## Task requirements
Copy nothing but the text: reproduce each line of the listing exactly and leave the pictures out.

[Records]
- - - -
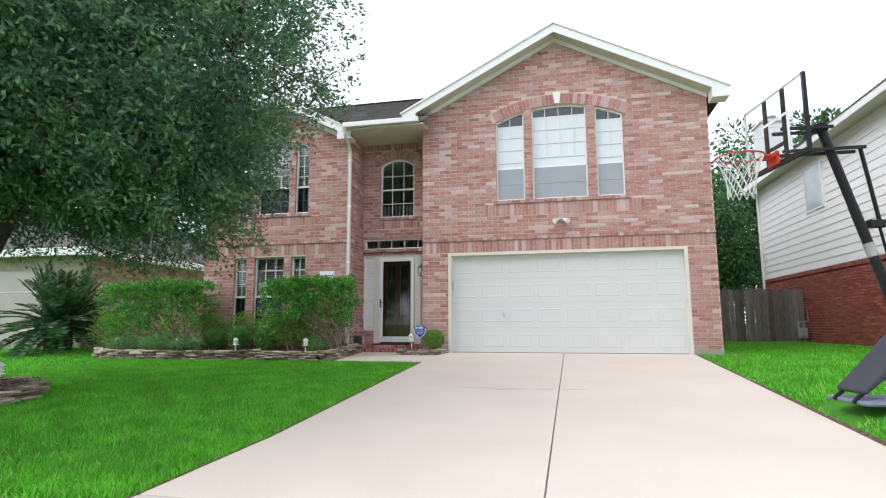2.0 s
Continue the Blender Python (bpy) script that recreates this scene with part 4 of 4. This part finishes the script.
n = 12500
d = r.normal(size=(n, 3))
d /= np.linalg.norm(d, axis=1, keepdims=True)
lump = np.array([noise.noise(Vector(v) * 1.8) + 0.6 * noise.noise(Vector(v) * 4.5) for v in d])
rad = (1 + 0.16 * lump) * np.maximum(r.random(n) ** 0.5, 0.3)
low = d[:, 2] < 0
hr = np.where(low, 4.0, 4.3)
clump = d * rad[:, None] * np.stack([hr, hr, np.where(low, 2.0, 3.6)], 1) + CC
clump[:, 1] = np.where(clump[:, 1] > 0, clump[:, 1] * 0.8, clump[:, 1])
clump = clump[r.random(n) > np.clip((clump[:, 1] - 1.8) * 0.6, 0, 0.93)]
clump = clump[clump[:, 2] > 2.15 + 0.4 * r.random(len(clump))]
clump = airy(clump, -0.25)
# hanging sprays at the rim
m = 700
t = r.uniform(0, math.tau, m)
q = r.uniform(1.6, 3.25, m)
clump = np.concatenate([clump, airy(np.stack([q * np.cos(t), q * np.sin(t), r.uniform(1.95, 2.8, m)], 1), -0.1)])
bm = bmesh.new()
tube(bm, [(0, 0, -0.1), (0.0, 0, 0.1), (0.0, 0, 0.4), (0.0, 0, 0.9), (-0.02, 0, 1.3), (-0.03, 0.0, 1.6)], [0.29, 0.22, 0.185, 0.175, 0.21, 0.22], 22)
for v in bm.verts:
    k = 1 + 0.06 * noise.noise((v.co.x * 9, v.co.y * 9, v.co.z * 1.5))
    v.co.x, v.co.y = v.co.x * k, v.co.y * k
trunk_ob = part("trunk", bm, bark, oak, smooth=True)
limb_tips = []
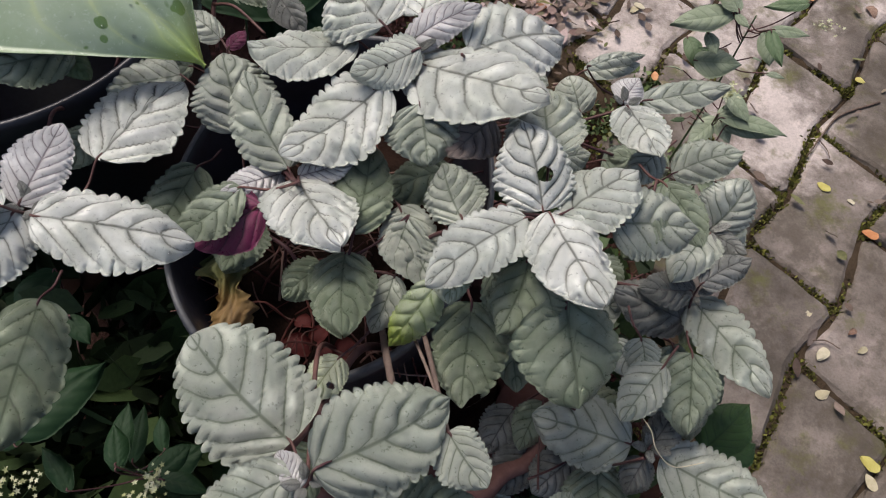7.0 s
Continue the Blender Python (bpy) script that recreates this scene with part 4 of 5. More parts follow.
- - - -
## Solution to this exercise
2.0 s
Continue the Blender Python (bpy) script that recreates this scene with part 4 of 4. This part finishes the script.
n = 12500
d = r.normal(size=(n, 3))
d /= np.linalg.norm(d, axis=1, keepdims=True)
lump = np.array([noise.noise(Vector(v) * 1.8) + 0.6 * noise.noise(Vector(v) * 4.5) for v in d])
rad = (1 + 0.16 * lump) * np.maximum(r.random(n) ** 0.5, 0.3)
low = d[:, 2] < 0
hr = np.where(low, 4.0, 4.3)
clump = d * rad[:, None] * np.stack([hr, hr, np.where(low, 2.0, 3.6)], 1) + CC
clump[:, 1] = np.where(clump[:, 1] > 0, clump[:, 1] * 0.8, clump[:, 1])
clump = clump[r.random(n) > np.clip((clump[:, 1] - 1.8) * 0.6, 0, 0.93)]
clump = clump[clump[:, 2] > 2.15 + 0.4 * r.random(len(clump))]
clump = airy(clump, -0.25)
# hanging sprays at the rim
m = 700
t = r.uniform(0, math.tau, m)
q = r.uniform(1.6, 3.25, m)
clump = np.concatenate([clump, airy(np.stack([q * np.cos(t), q * np.sin(t), r.uniform(1.95, 2.8, m)], 1), -0.1)])
bm = bmesh.new()
tube(bm, [(0, 0, -0.1), (0.0, 0, 0.1), (0.0, 0, 0.4), (0.0, 0, 0.9), (-0.02, 0, 1.3), (-0.03, 0.0, 1.6)], [0.29, 0.22, 0.185, 0.175, 0.21, 0.22], 22)
for v in bm.verts:
    k = 1 + 0.06 * noise.noise((v.co.x * 9, v.co.y * 9, v.co.z * 1.5))
    v.co.x, v.co.y = v.co.x * k, v.co.y * k
trunk_ob = part("trunk", bm, bark, oak, smooth=True)
limb_tips = []
7.0 s
Continue the Blender Python (bpy) script that recreates this scene with part 4 of 5. More parts follow.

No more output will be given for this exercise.